A few Third World people, beneficiaries of intervenors mostly from the middle class, grasp technology and as it becomes cheaper and more widespread, they can become invisible except for what they do and show. This will eventually become a powerful force for change, but so far most of the Middle Class only watches it, and the Elite ignore it. So on Twitter -- the least censored megamedia so I see a lot of taboo things but don't care -- I follow Canadian up-north rez folks in their struggle to match the tech access with the human identity dilemmas by creating organizations without letting them become institutions with hierarchies and bureaucracies.
Many of what seem to be culture clashes are really based on class and status. No one cares if you venerate reindeer, they just don't want it to interfere with their pipelines and oil wells. Even the Elite notice if the status quo gets rocked enough. Otherwise they are happily oblivious with their secret banks -- on islands that will soon be flooded because they ignored climate change. The Middle Class is still so full of hating the King that they refuse to consider nationalizing the Elite.
So what about this situation I'm in? The nearly-cat goes on living with his jaw fur hanging down, exposing white bone and black caked blood. He tries to drink and seems to manage a bit, but can't eat. I gave him a bit of milk. But why? It would be better if he died. I tried Google: mostly advice about how to crush his head.

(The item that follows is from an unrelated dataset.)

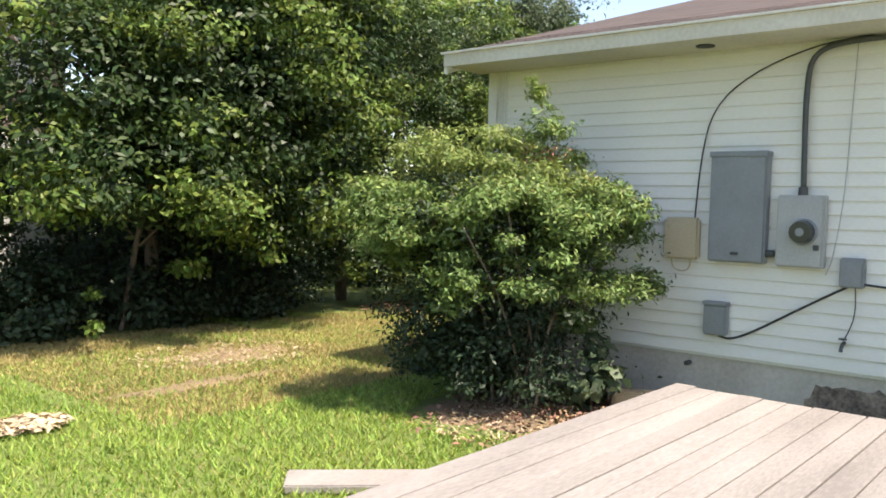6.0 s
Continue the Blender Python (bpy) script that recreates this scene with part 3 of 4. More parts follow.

I'm not up to it. The vet is closed for the weekend -- he's thirty miles away and the temp is one hundred. My pickup is in the shop.
We're so crazed about drugs that I have no access to any that would end the cat. Too many people want to kill themselves. Too many people want to force birth. Do they never ask why no one wants to live and raise babies? Do they never endure a suffering creature curled on their bosom, waiting to die? They would not tolerate it. They would live in a city where there is a 24-hour vet and an animal shelter and enough money for gas and an air-conditioned car.
Monday the pickup will get fixed. The vet will be open. It will be cooler. What else?